Einfach nicht beantwortet.

Lassen wir das sacken. Wie so viele nur noch Phantomstrom auf den Batterien haben. Und wenn auch der verflackert ist, geht es trotzdem weiter. Nur nicht denken an den Abgrund, der an jeder Faser, jedem Muskel zieht.

Das wäre vielleicht das zeitgemäße Held*innenepos: eine Geschichte dauerhafter Erschöpfung im Kampf gegen ein Monster, das gierig Unzählige verschlingt. Obwohl das ja in gewisser Weise auch Teil des traditionellen Epos ist.

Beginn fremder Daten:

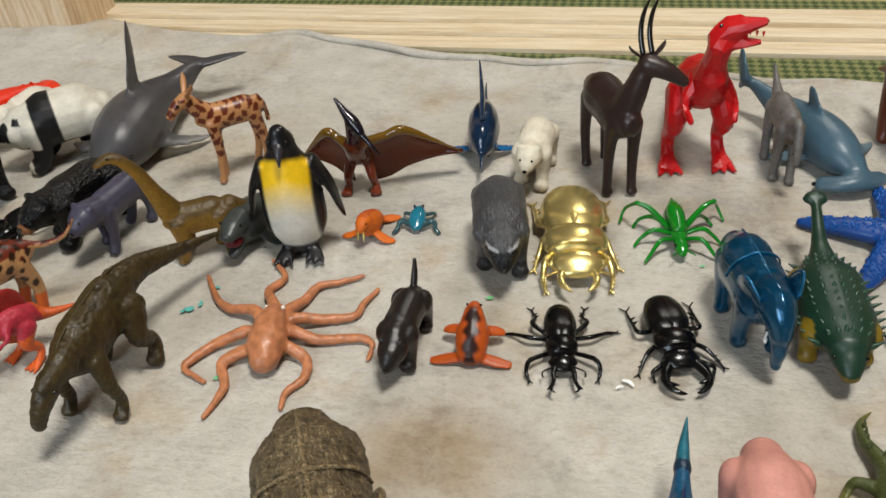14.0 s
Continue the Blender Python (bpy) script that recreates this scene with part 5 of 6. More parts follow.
def hoofed(name, label, category, place, heading, size, color, neck, head, horns=None, material=None, paint=None, ears=True, body=(5.6, 8.6, 1.15, 1.4), leg=0.36, tail=None, feet=None, ear_color=None, ear=1.0):
    """A slim animal on long legs."""
    f = Figure(name, label, category, place, heading, size, material or SMOOTH, color, voxel=0.14)
    L, top, wid, hh = body
    z = torso(f, L, top, wid, hh)
    four_legs(f, L, wid * 0.6, z - 0.3, leg, leg * 1.25, hind_bend=-0.4, toe=0.25, step=0.25)
    f.chain("neck", neck)
    f.chain("head", head)
    f.chain("tail", tail or [(-L * 0.5, 0, z + 0.7, 0.28), (-L * 0.5 - 0.5, 0, z - 0.2, 0.2), (-L * 0.5 - 0.6, 0, z - 1.6, 0.22)])
    hx, hy, hz, r = head[0][:4]
    if ears:
        for s in (1, -1):
            f.hard("ear", [(hx - 0.1, hy + s * r * 0.6, hz + r * 0.7, 0.2, 0.1), (hx - 0.4 * ear, hy + s * (r + 0.45 * ear), hz + r + 0.55 * ear - 0.3 * (1 - ear), 0.24, 0.1), (hx - 0.5 * ear, hy + s * (r + 0.7 * ear), hz + r + 1.0 * ear - 0.4 * (1 - ear), 0.06, 0.05)], ear_color, side=(1, 0, 0))
    if horns:
        for run in horns:
            f.hard("horn", run, C(30, 24, 22), material=GLOSSY)
    mx, my, mz, mr = head[1][:4]
    for s in (1, -1):
        f.blob("eye", (mx, my + s * mr * 0.9, mz + mr * 0.4), 0.12, PAINT_DARK, material=GLOSSY)
    f.paint = paint
    return f.done()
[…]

Nur, dass wir für gewöhnlich nicht mit den Verlierern und Verlorenen, sondern auf dem Rücken der Recken reisen, die am Ende strahlen.

Klar, die gute Nachricht ist: Das Monster wird zum Schluß immer besiegt. Das lehren uns die Geschichten. Die Frage ist, zu welchem Preis und wer den Preis bezahlt. Die Knochen der unterwegs Geschlagenen sind zwar häufig präsent in der Erzählung. Aber mehr als Kulisse am Wegesrand, Warnung vor Unvorsicht und Überheblichkeit zum Beispiel.

Was aber, wenn die vielen früh Gefallenen gar nicht hochmütig waren. Sondern einfach nicht mehr wussten, woher sie noch Kraft ziehen sollten und schließlich der Gewalt der Gravitation erlagen. „Es ist die alte Geschichte von Dornröschen: Hunderte Ritter mußten elend im Gestrüpp krepieren, und vor dem einen, dem letzten dann öffnete sich das Tor“, schreibt Franz Fühmann (22 Tage). Aber mussten sie wirklich? Und viel wichtiger, müssen sie immer und immer wieder?

Woher also nehmen wir die Kraft? Aus dem Wissen, dass nicht alles naturgesetzliche Unabänderlichkeit ist, auch wenn es sich bisweilen so anfühlt. Geschichte wird schließlich immer noch gemacht. Das ist keine Drohung. Ganz im Gegenteil.

Reicht diese Erkenntnis aber für die Energiezufuhr? Ach, muss ja. Für den Anfang zumindest. Und für den Fortgang weniger Vagheiten vielleicht; dafür mehr Treffen, Gespräche, Austausch und Abgleich.

Im Bild oben: Das letzte was hundert Ritter sahen.